Sources: The Korea Times — Security expert urges Korea to lead middle-power coalition
Impact:
Middle East maritime risk and great-power pressure converge on Korea’s economic and diplomatic choices. Iran’s decision to proceed with live-fire naval drills despite U.S. warnings reinforces the vulnerability of shipping lanes that carry energy supplies critical to South Korea’s economy, keeping price and delivery risk elevated for Asian importers. At the same time, Moon Chung-in’s call for a middle-power coalition reflects growing concern among progressives in Seoul that major powers are using tariffs, finance, and security tools to narrow the policy space of states caught between Washington and Beijing. Together, these developments highlight Korea’s simultaneous exposure to physical disruption of trade routes and political pressure over how it aligns in a fragmented international system. Energy insecurity increases the cost of regional instability, while efforts to widen diplomatic room through middle-power coordination risk triggering U.S. backlash. For Seoul, this sharpens the trade-off between preserving alliance confidence and seeking broader diplomatic insulation. The practical implication is that Korea’s maneuvering space is shaped both by events far from Northeast Asia and by how visibly it positions itself among other middle powers.
🔗 Convergence
Seoul continues to manage pressure on three flanks at once: economic, security, and diplomatic. On the economic flank, U.S. tariff leverage tied to legislative delay and the political sensitivity of the Coupang probe are compressing Korea’s room to separate trade diplomacy from domestic enforcement. On the security flank, deeper coordination with Japan expands Korea’s operational options but draws it closer to Taiwan-related escalation dynamics as China rehearses maritime coercion that could disrupt Korea’s shipping lifelines. On the diplomatic flank, progressive calls for middle-power coordination reflect unease over being squeezed by U.S.–China rivalry, even as energy and shipping risks from the Middle East raise the cost of misalignment. These fault lines converge on Korea as a state whose trade, alliance management, and regulatory actions are now interpreted through a single strategic lens. The result is a narrower margin for sequencing policy moves independently across domains. Seoul’s central challenge is to keep legislative, regulatory, and alliance decisions from becoming mutually reinforcing pressure points.

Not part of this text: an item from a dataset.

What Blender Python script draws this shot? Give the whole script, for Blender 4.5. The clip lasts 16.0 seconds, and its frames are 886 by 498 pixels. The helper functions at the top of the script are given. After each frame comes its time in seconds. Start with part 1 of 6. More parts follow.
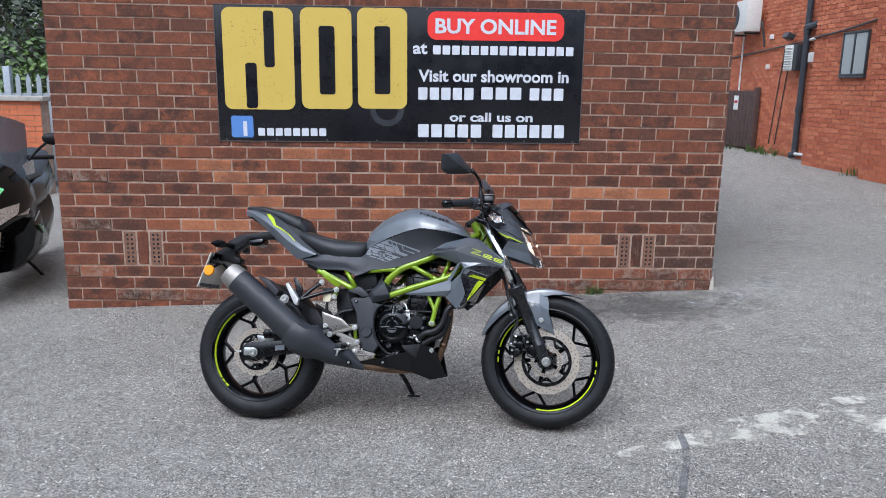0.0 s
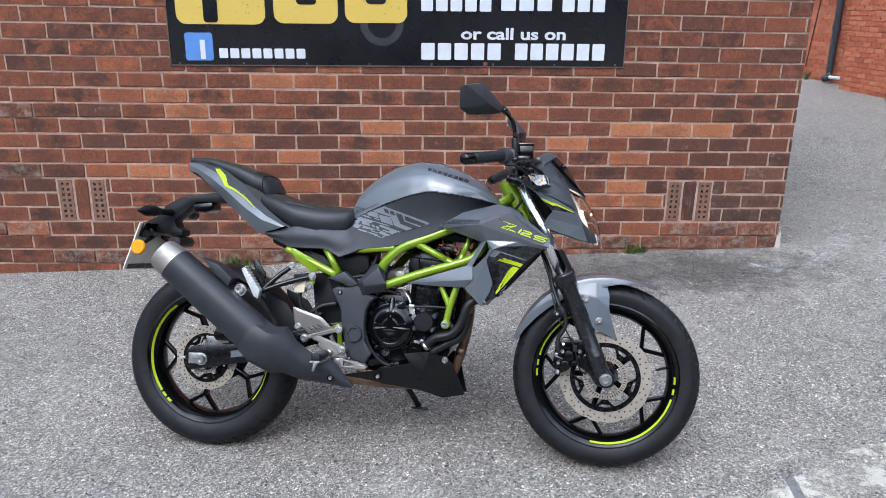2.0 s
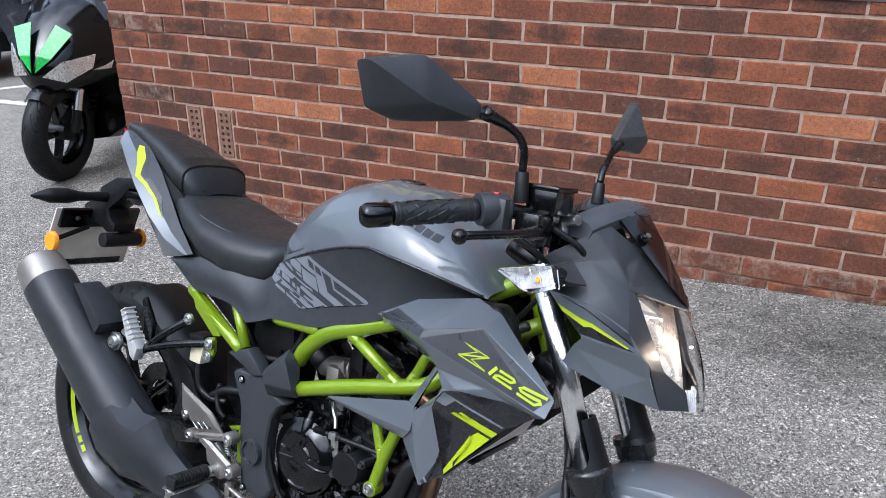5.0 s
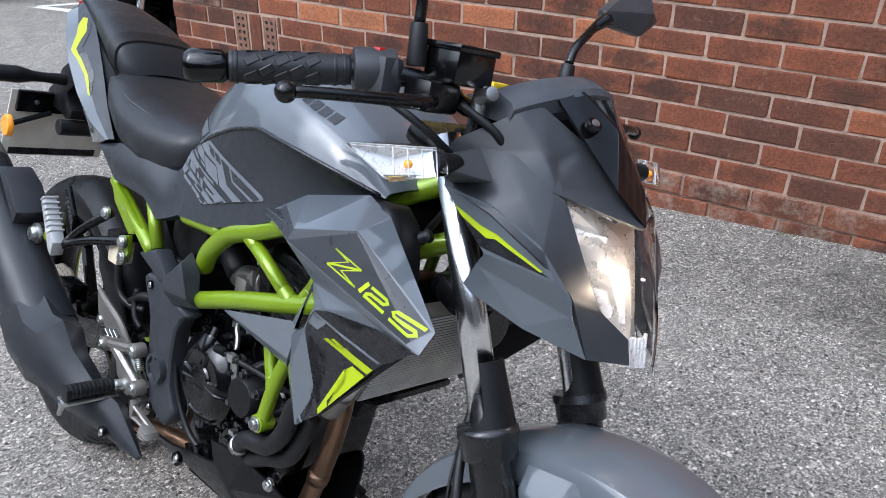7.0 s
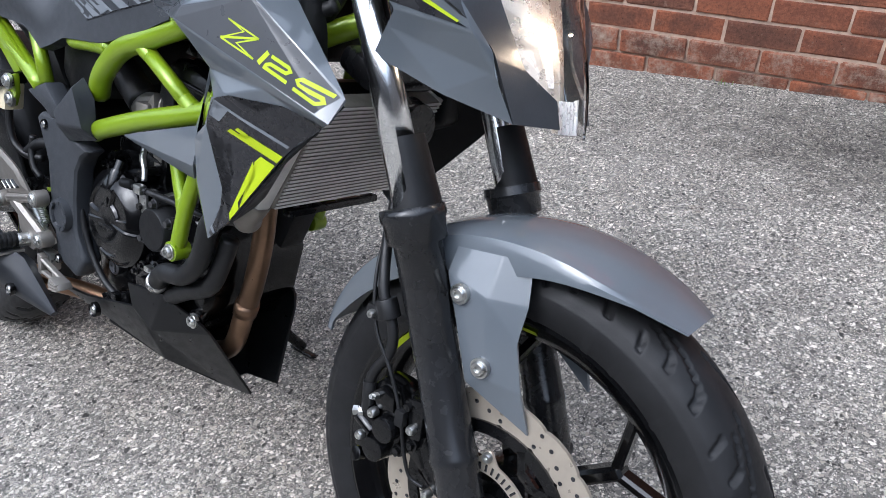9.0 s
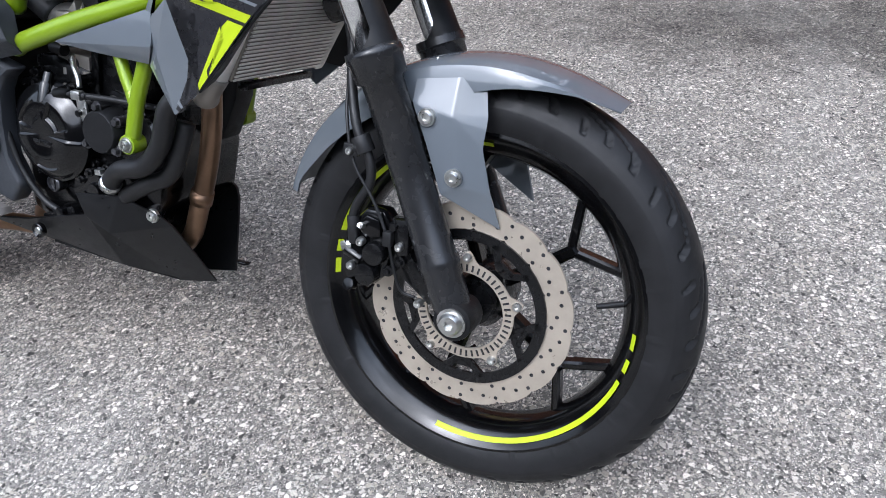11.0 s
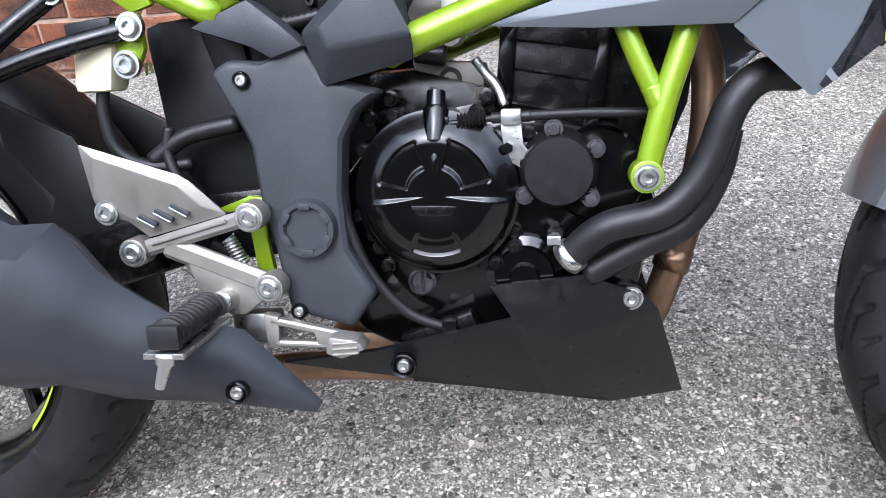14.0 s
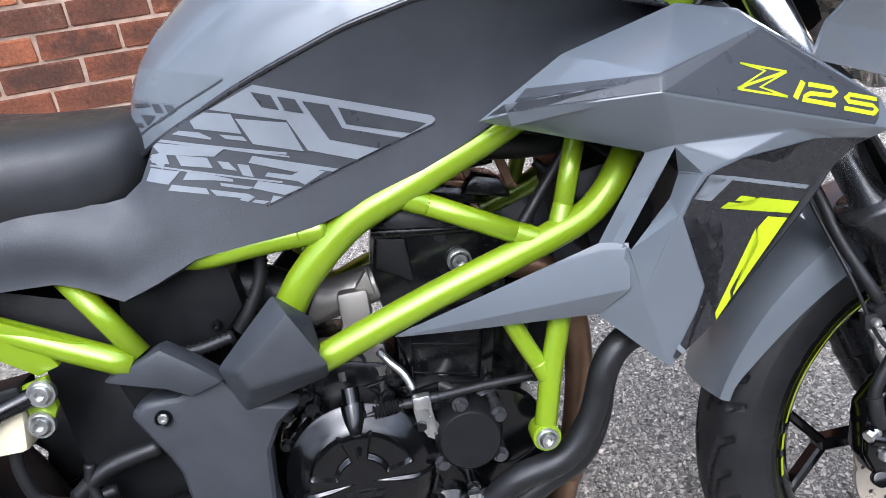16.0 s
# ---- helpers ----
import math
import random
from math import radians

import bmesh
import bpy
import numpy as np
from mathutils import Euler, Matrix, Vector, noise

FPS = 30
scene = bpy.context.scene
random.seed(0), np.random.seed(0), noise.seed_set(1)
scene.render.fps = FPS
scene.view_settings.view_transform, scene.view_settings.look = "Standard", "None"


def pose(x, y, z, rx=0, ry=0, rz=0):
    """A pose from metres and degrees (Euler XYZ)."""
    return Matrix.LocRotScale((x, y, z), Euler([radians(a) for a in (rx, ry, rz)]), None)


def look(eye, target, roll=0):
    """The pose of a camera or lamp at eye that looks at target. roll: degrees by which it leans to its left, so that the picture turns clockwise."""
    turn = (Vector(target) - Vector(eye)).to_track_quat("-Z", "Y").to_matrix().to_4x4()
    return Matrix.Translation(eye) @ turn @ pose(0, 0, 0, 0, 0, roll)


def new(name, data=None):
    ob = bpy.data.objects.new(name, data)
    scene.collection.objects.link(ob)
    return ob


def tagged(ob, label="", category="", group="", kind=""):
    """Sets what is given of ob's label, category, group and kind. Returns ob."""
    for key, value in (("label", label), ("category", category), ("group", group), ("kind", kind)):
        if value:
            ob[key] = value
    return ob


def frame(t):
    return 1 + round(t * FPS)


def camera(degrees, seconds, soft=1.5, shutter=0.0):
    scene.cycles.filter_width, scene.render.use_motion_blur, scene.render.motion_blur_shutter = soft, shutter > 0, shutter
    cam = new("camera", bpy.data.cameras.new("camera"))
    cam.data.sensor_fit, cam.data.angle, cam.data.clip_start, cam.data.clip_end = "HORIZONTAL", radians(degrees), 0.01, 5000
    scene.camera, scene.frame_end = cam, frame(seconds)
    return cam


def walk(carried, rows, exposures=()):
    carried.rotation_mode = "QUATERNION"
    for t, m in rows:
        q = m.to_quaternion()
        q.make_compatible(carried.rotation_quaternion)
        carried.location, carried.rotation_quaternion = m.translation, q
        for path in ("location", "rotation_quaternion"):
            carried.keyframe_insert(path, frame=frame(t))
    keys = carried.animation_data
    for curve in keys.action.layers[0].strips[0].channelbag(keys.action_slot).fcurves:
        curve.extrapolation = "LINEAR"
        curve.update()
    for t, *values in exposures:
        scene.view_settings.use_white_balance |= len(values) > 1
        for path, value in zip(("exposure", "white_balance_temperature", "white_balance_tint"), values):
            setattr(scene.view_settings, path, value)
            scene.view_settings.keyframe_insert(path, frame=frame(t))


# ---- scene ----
cam = camera(60.4, 16.0, 0.6)
PATH = [
    (0, (0.03, -5.182, 1.548), (0.13, -3.228, 1.131), 1.0),
    (0.5, (0.05, -4.971, 1.526), (0.146, -3.027, 1.064), 1.1),
    (1, (0.022, -4.717, 1.512), (0.118, -2.787, 0.998), 1.2),
    (1.5, (0.001, -4.494, 1.496), (0.101, -2.581, 0.921), 1.1),
    (2, (0.019, -4.198, 1.486), (0.122, -2.295, 0.879), 0.9),
    (2.5, (0.042, -3.916, 1.477), (0.143, -2.019, 0.851), 0.8),
    (3, (0.075, -3.635, 1.478), (0.176, -1.746, 0.828), 0.8),
    (3.5, (0.191, -3.4, 1.471), (0.18, -1.518, 0.795), 1.5),
    (3.7, (0.248, -3.326, 1.469), (0.168, -1.45, 0.781), 1.8),
    (5.8, (0.797, -2.708, 1.425), (-0.112, -1.167, 0.531), -0.6),
    (6, (0.808, -2.673, 1.398), (-0.113, -1.144, 0.495), -0.5),
    (6.5, (0.812, -2.608, 1.334), (-0.107, -1.097, 0.4), 0.4),
    (7, (0.805, -2.581, 1.282), (-0.099, -1.076, 0.323), 0.7),
    (7.5, (0.81, -2.577, 1.24), (-0.057, -1.073, 0.247), 0.7),
    (8, (0.82, -2.574, 1.198), (-0.012, -1.075, 0.168), 0.1),
    (8.5, (0.825, -2.574, 1.155), (0.041, -1.088, 0.071), -0.3),
    (9, (0.84, -2.58, 1.12), (0.113, -1.116, -0.032), -0.4),
    (9.5, (0.857, -2.587, 1.085), (0.193, -1.158, -0.146), -1.1),
    (9.7, (0.865, -2.599, 1.075), (0.225, -1.171, -0.171), -1.6),
    (11.8, (0.573, -2.894, 1.067), (0.367, -1.291, -0.11), 0.1),
    (12, (0.501, -2.873, 1.041), (0.295, -1.246, -0.104), 0.3),
    (12.5, (0.305, -2.753, 0.974), (0.083, -1.113, -0.149), -2.4),
    (13, (0.151, -2.656, 0.917), (-0.032, -0.999, -0.189), -3.5),
    (13.5, (0.024, -2.59, 0.84), (-0.014, -0.892, -0.215), -2.9),
    (14, (-0.064, -2.551, 0.816), (0.062, -0.843, -0.218), -2.4),
    (14.5, (-0.1, -2.537, 0.832), (0.095, -0.837, -0.204), -1.8),
    (15, (-0.112, -2.518, 0.913), (0.205, -0.829, -0.11), -2.5),
    (15.5, (-0.11, -2.498, 1.016), (0.312, -0.84, -0.02), -4.2),
    (16, (-0.104, -2.474, 1.075), (0.451, -0.852, 0.044), -4.7),
]
walk(cam, [(t, look(eye, target, roll)) for t, eye, target, roll in PATH], exposures=((0, 0.24, 5400, 11), (2.5, 0.48, 5400, 11), (3.5, 0.50, 5400, 11), (6, 0.49, 5450, 11), (7.5, 0.50, 5450, 11), (9.5, 0.64, 5520, 11), (12, 0.71, 5480, 12), (14, 1.20, 5480, 12), (15, 1.20, 5400, 12), (16, 1.02, 5550, 13)))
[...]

Excellent framing of how Seoul's margin for independent manuevering is shrinking across all three tracks. The convergence is the key insight here, especially the way tariff leverage on legislative timing turns domestic process into trade exposure. I've seen similar dynamics play out where regulatory moves get interpreted through bilateral lenses. The maritime militia tactics forcing ships to zigzag is almost a metaphor for Seoul's entire strategic position right now.